Tuesday, August 31, 2010

Gluten Free Corn Dogs

Free of:  Gluten, Dairy, Soy

My kids went to the fair a couple of weeks ago, and typical fare of course includes wanting funnel cakes and corn dogs.    So this week as a treat,  I tried to find a corn dog recipe that met their approval.    I have tried once before, and they hated it.  So this my second attempt at a different recipe.  The vote is in.  Five liked and one disliked.    I really enjoyed it and would definitely cook it again.

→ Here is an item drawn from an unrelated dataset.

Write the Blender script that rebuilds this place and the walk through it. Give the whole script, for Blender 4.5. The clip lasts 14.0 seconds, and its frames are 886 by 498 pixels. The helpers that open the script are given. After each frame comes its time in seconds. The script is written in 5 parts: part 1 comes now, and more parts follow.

The recipe came from All Recipes and I wrote in red my substitutes for gluten free and dairy free.

Submitted By: SUZZANNA
Prep Time: 20 Minutes
Cook Time: 20 Minutes
Ready In40 Minutes
Servings: 16

"Hot dogs are skewered on sticks, dipped in corn batter, and then fried to a golden brown."
1 cup yellow cornmeal
1 cup all-purpose flour (Cybele's GF FLour Mix)
1/4 teaspoon salt
1/8 teaspoon black pepper (omitted)
1/4 cup white sugar
4 teaspoons baking powder
1 egg  (can also use 1 egg white)
1 cup milk (1- 3/4 cup coconut milk or other milk substitute)
1 quart vegetable oil for frying
2 (16 ounce) packages beef frankfurters
16 wooden skewers
1.In a medium bowl, combine cornmeal, flour, salt, sugar and baking powder. Stir in egg and milk. Place batter in the refrigerator for 10 minutes.
2.Preheat oil in a deep saucepan over medium heat. Insert wooden skewers into frankfurters. Dry off hot dogs.  Roll lightly in the GF all purpose flour.  Roll frankfurters in batter until well coated.
3.Fry 2 or 3 corn dogs at a time until lightly browned, about 3 minutes. Drain on paper towels.